From its recent actions, Intel appears to be leaning toward using either Xeon processors or its upcoming specialty machine learning chips for inferencing MLaaS. Either direction looks like a win for Xilinx in the short-term.
NVIDIA Playing Defense in Inference MLaaS
NVIDIA’s challenge for inference MLaaS is that its core MLaaS market is training deep learning models. NVIDIA has a commanding lead supplying its GPUs into deep learning training deployments and is a member of both the Open Neural Network Exchange (ONNX) initiative and the emerging ML Perf deep learning performance evaluation suite.
NVIDIA’s TensorRT is aimed at optimizing and deploying trained models for inferencing workloads. Because of its commanding lead in training deployments, NVIDIA has been focused on pushing the boundaries of deep learning training performance.
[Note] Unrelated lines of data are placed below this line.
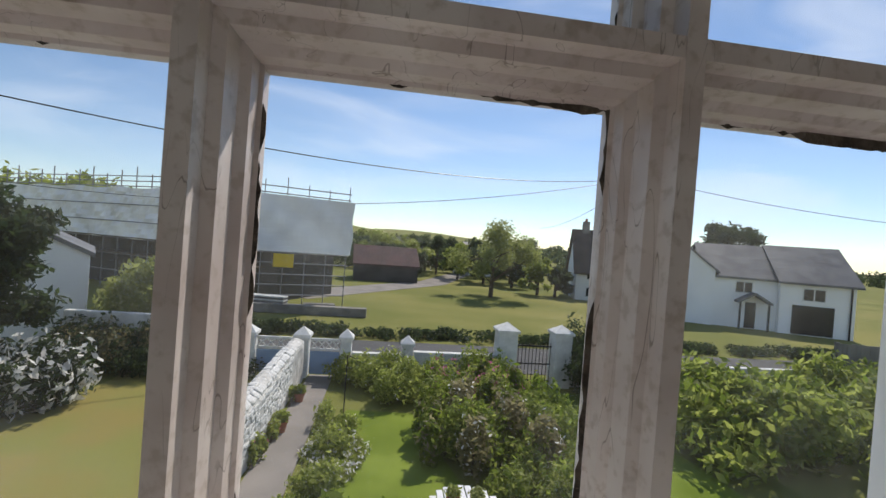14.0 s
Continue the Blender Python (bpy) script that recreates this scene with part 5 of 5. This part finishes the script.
v, f = leaf_cloud([((c[0] + 75, c[1] - 85, c[2] - GZ), r) for c, r in blobs], 12000, 0.7, 92)
mesh_part("canopy", v, f, F_GREEN, hill_root)

rg = random.Random(501)
blobs = []
for k in range(95):
    x_ = rg.uniform(-14, 75)
    y_ = rg.uniform(58, 95)
    h_ = rg.uniform(1.6, 3.4)
    blobs.append(((x_, y_, GZ + h_ * 0.8), (rg.uniform(1.6, 3.6), 2.2, h_)))
belt = thing("tree_belt", "belt of dark green village trees beyond the green", "woods", (30, 75, GZ), kind="stuff")
v, f = leaf_cloud([((c[0] - 30, c[1] - 75, c[2] - GZ), r) for c, r in blobs], 30000, 0.34, 93)
mesh_part("canopy", v, f, F_FAR, belt)
tree("pine_tree", "dark spreading pine behind the white house", (33.0, 37.5, GZ), 8.6, 3.2, 6000, 0.2, F_DARK, 95, 0.25, 0.5)
bush("tall_grasses", "tall yellow-green grasses rising from the border", spread(2.8, 4.0, 8.0, 11.0, 9, 0.25, 1.1, 101) + spread(1.2, 1.7, 7.2, 9.2, 6, 0.2, 0.8, 102), 5200, 0.09, F_BRIGHT, 103, (F_RUST, 1200, 0.06), True)
bush("red_valerian", "loose pink flowering perennials in the border", spread(1.6, 3.6, 9.5, 11.8, 9, 0.35, 1.05, 104), 2600, 0.05, F_GREEN, 105, (F_PINK, 380, 0.05), True)
bush("daisies", "low drift of white daisies beside the path", spread(-0.72, 0.1, 7.2, 8.6, 12, 0.28, 0.14, 96), 2600, 0.05, F_GREEN, 97, (F_WHITE, 420, 0.04), True)
bush("terrace_planting", "pots and low plants at the foot of the house", spread(-1.5, -0.4, 2.2, 4.2, 9, 0.25, 0.5, 55) + spread(2.3, 4.0, 3.6, 5.0, 9, 0.35, 0.6, 56), 5200, 0.05, F_GREEN, 57, (F_PINK, 240, 0.045), True)

# garden things
M_TABLE = surface("white_metal_table", (0.62, 0.62, 0.62), 0.45, None, 5.0, 40.0, 0.06, 0.1, 60.0)
tab = thing("garden_table", "round white slatted garden table", "table", (1.62, 5.35, GZ))
for k in range(9):
    x_ = -0.40 + 0.1 * k
    hw = math.sqrt(max(0.01, 0.45 ** 2 - x_ ** 2))
    part("slat", box(B(), x_ - 0.042, x_ + 0.042, -hw, hw, 0.70, 0.72, 0.004), M_TABLE, tab)
for a in (45, 135, 225, 315):
    part("leg", rod(B(), (0.34 * math.cos(radians(a)), 0.34 * math.sin(radians(a)), 0), (0.28 * math.cos(radians(a)), 0.28 * math.sin(radians(a)), 0.70), 0.014, 0.014, 8), M_TABLE, tab)
for x_, y_, z_, r_, m_, nm in ((1.45, 5.35, GZ + 0.7202, 0.09, F_GREEN, "green"), (1.75, 5.30, GZ + 0.7202, 0.09, F_FRESH, "green"), (3.25, 5.0, GZ + 0.02, 0.17, F_PINK, "pink"), (-1.48, 8.8, GZ + 0.027, 0.15, F_GREEN, "green"), (-1.46, 10.4, GZ + 0.027, 0.14, F_BRIGHT, "bright")):
    pp = thing("flower_pot", "terracotta pot with " + nm + " plants in the garden", "plant pot", (x_, y_, z_), "garden pots")
    part("pot", lathe(B(), [(r_ * 0.65, 0), (r_ * 0.9, r_ * 1.2), (r_, r_ * 1.2), (r_, r_ * 1.5), (r_ * 0.9, r_ * 1.5), (r_ * 0.85, r_ * 1.3), (0, r_ * 1.3)], seg=18), M_TERRA, pp, smooth=40)
    v, f = leaf_cloud([((0, 0, r_ * 2.0), (r_ * 1.3, r_ * 1.3, r_ * 0.9))], 420, r_ * 0.3, int(100 * r_ + 10 * abs(x_)), r_ * 1.3)
    mesh_part("plant", v, f, m_, pp)
post_ = thing("feeder_pole", "thin dark iron pole standing on the lawn edge", "pole", (-0.30, 9.2, GZ))
part("stem", rod(B(), (0, 0, 0), (0, 0, 1.5), 0.012, 0.012, 8), M_IRON, post_)
part("crook", rod(B(), (0, 0, 1.49), (0.22, 0, 1.42), 0.009, 0.009, 6), M_IRON, post_)


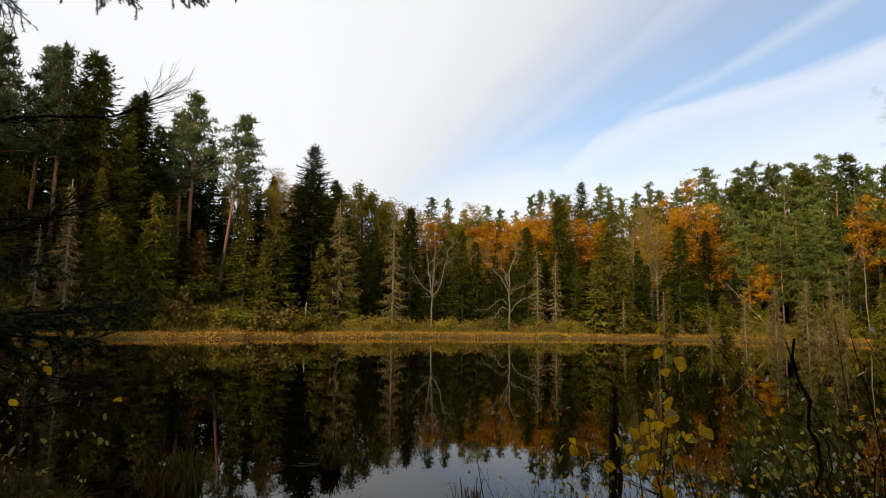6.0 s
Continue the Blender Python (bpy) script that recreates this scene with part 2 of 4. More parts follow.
# ---- mesh tools ----
class Shape:
    """Collects tubes, blades and leaves, then becomes one mesh."""

    def __init__(self):
        self.v, self.f, self.n = [], [], 0

    def add(self, verts, faces):
        self.v.append(np.asarray(verts, float).reshape(-1, 3))
        self.f.extend([[i + self.n for i in f] for f in faces])
        self.n += len(self.v[-1])

    def tube(self, path, radii, sides=5):
        path = np.asarray(path, float)
        way = np.gradient(path, axis=0)
        way /= np.linalg.norm(way, axis=1, keepdims=True) + 1e-9
        ref = np.array([0, 0, 1.0]) if abs(way[0][2]) < 0.8 else np.array([1.0, 0, 0])
        a = np.cross(way, ref)
        a /= np.linalg.norm(a, axis=1, keepdims=True) + 1e-9
        b = np.cross(way, a)
        ang = np.arange(sides) * 2 * np.pi / sides
        rings = path[:, None] + np.asarray(radii)[:, None, None] * (np.cos(ang)[None, :, None] * a[:, None] + np.sin(ang)[None, :, None] * b[:, None])
        k = len(path)
        faces = [[i * sides + j, i * sides + (j + 1) % sides, (i + 1) * sides + (j + 1) % sides, (i + 1) * sides + j] for i in range(k - 1) for j in range(sides)]
        faces += [list(range(sides))[::-1], [(k - 1) * sides + j for j in range(sides)]]
        self.add(rings.reshape(-1, 3), faces)

    def blades(self, root, tip, width, rng):
        """Pointed blades from root to tip, one triangle each."""
        root, tip = np.asarray(root, float), np.asarray(tip, float)
        side = np.cross(tip - root, rng.normal(size=root.shape))
        side *= (np.broadcast_to(width, len(root)) / 2 / (np.linalg.norm(side, axis=1) + 1e-9))[:, None]
        v = np.stack([root - side, root + side, tip], 1).reshape(-1, 3)
        self.add(v, np.arange(len(v)).reshape(-1, 3).tolist())

    def leaves(self, centre, size, rng, flat=0.0, long=1.5, corners=4):
        """Lozenge leaves (three-cornered ones for far crowns) round the given centres, turned at random; flat: how far they lie level."""
        centre = np.asarray(centre, float)
        n = len(centre)
        along = rng.normal(size=(n, 3))
        along[:, 2] *= 1 - flat
        along /= np.linalg.norm(along, axis=1, keepdims=True)
        side = np.cross(along, rng.normal(size=(n, 3)) * (1 - flat) + np.array([0, 0, 1.0]) * (flat + 0.01))
        side /= np.linalg.norm(side, axis=1, keepdims=True) + 1e-9
        s = np.broadcast_to(size, n)[:, None] * rng.uniform(0.6, 1.25, (n, 1))
        along, side = along * s * long / 2, side * s / 2
        ring = [centre - along, centre + side, centre + along, centre - side] if corners == 4 else [centre - along, centre + along * 0.6 + side, centre + along * 0.6 - side]
        v = np.stack(ring, 1).reshape(-1, 3)
        self.add(v, np.arange(len(v)).reshape(-1, corners).tolist())

    def mesh(self, name, material, smooth=False):
        me = bpy.data.meshes.new(name)
        me.from_pydata(np.concatenate(self.v).tolist() if self.v else [], [], self.f)
        me.materials.append(material)
        if smooth:
            me.polygons.foreach_set("use_smooth", [True] * len(me.polygons))
        return me


def part(name, shape, material, parent, label="", smooth=False):
    ob = new(name, shape.mesh(name, material, smooth))
    ob.parent = parent
    return tagged(ob, label)


def unit(v):
    return np.asarray(v, float) / (np.linalg.norm(v) + 1e-9)


def limb(shape, start, way, length, radius, rng, bend=0.25, lift=0.0, sides=5, steps=5, taper=0.35):
    """One crooked branch; gives its points."""
    pts, d, p = [np.asarray(start, float)], unit(way), np.asarray(start, float)
    for _ in range(steps):
        d = unit(d + rng.normal(size=3) * bend * 0.5 + np.array([0, 0, lift / steps]))
        p = p + d * length / steps
        pts.append(p)
    shape.tube(pts, np.linspace(radius, radius * taper, steps + 1), sides)
    return np.array(pts)


def branching(shape, start, way, length, radius, levels, rng, kids=4, spread=0.8, shrink=0.6, lift=0.15, bend=0.3, sides=5, first=0.3):
    """A limb with its side limbs; gives the points and ways of the finest twigs."""
    pts = limb(shape, start, way, length, radius, rng, bend, lift, sides, 5 if levels > 1 else 3)
    if levels <= 0:
        return [pts]
    ends = []
    for i in range(kids):
        u = first + (1 - first) * (i + rng.uniform(0.1, 0.9)) / kids
        k = min(int(u * (len(pts) - 1)), len(pts) - 2)
        base = pts[k] + (pts[k + 1] - pts[k]) * (u * (len(pts) - 1) - k)
        d = unit(pts[k + 1] - pts[k])
        out = unit(np.cross(d, rng.normal(size=3)))
        ends += branching(shape, base, d * (1 - spread * 0.5) + out * spread, length * shrink * (1.15 - 0.5 * u) * rng.uniform(0.7, 1.2), radius * (1 - 0.6 * u) * 0.6, levels - 1, rng, kids, spread, shrink, lift, bend, max(3, sides - 1), first)
    return ends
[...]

The deep learning inferencing market will be more difficult for NVIDIA to dominate because inference performance is more complicated than the raw compute power needed for to train deep learning models. Inferencing performance takes into account both power consumption and cost of deploying hardware to deliver the lowest cost per inference, given that inferences are delivered within a specified response time.
Measuring MLaas Performance
Performance assessment is the core of any return on investment (ROI) analysis. However, benchmarking MLaaS performance is still in its infancy. There is currently no good way to consistently and equitably benchmark MLaaS performance between compute instances within a CSP (AWS FPGA vs. GPU instances) or between CSPs (AWS FPGA vs. Alibaba FPGA instances).The CSP supply chain is focused on ML Perf for comparing both training and inference deployments. Xilinx is notably absent, but datacenter suppliers AMD, Intel and NVIDIA are supporters, along with Arm, MediaTek, and Samsung, plus many dedicated deep learning chip companies.
The Beginning of Inference MLaaS Competition: How can Xilinx Succeed?
Xilinx must create a unified set of software tools, runtime environments, and hardware AIBs to compete effectively with NVIDIA and Intel. SDAccel and Alveo are the right moves for Xilinx to play in the next round of inference MLaaS.
However, Xilinx will need to keep moving up the ecosystem stack and participate in ONNX and ML Perf to understand and help steer major competitive initiatives in the industry.